We can expect fireworks.

1 comment:

oldroyd said...

I read this blog on a big issue for Alberta teachers and their employers on the same day as a somewhat wider-ranging but not entirely unrelated blog from the UK Guardian’s George Monbiot, advocate of distributive justice and fair working conditions along with many other social principles.
http://www.guardian.co.uk/commentisfree/2013/apr/01/alternative-to-war-on-britains-poor
The following passage gives a flavour:

I've come to believe that [...] most of the world's people live with the legacy of slavery.

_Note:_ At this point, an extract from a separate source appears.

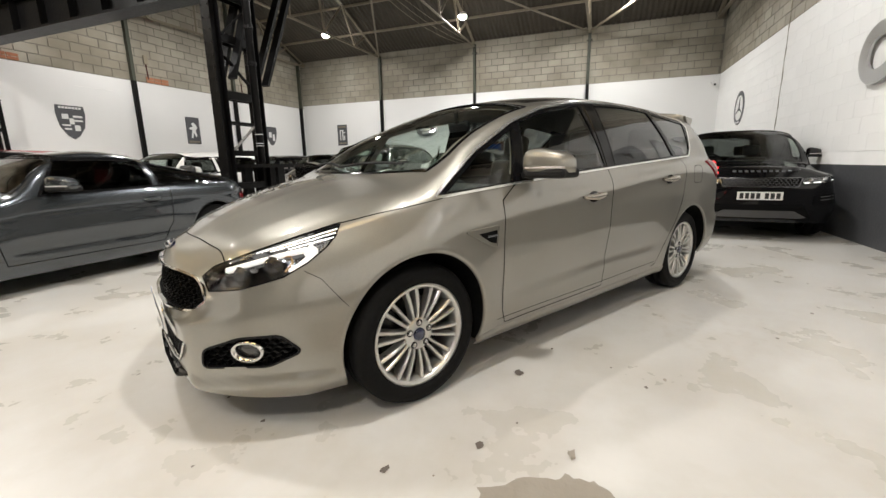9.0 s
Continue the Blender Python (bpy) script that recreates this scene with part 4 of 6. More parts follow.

Even in a nominal democracy like the United Kingdom, most people were more or less in bondage until little more than a century ago: on near-starvation wages, fired at will, threatened with extreme punishment if they dissented, forbidden to vote. They lived in great and justified fear of authority, and the fear has persisted, passed down across the five or six generations that separate us and reinforced now by renewed insecurity, snowballing inequality, partisan policing.

In the current economic climate the skewed distribution of power between employees and employers is likely to shift further ‘to them that hath’. Monbiot’s reminder of the not so distant past is a broader answer the question “But how did we get here?” Actual slavery, now transformed into wage slavery, preceded even the ‘Stalinist’ or ‘Corporate CEO’ use of power. Centuries or millennia of hierarchy, domination and control of most people by a small minority of self-styled ‘visionary leaders’ is deeply rooted in the psyche of modern workers who have internalised that control and the fear that goes with it.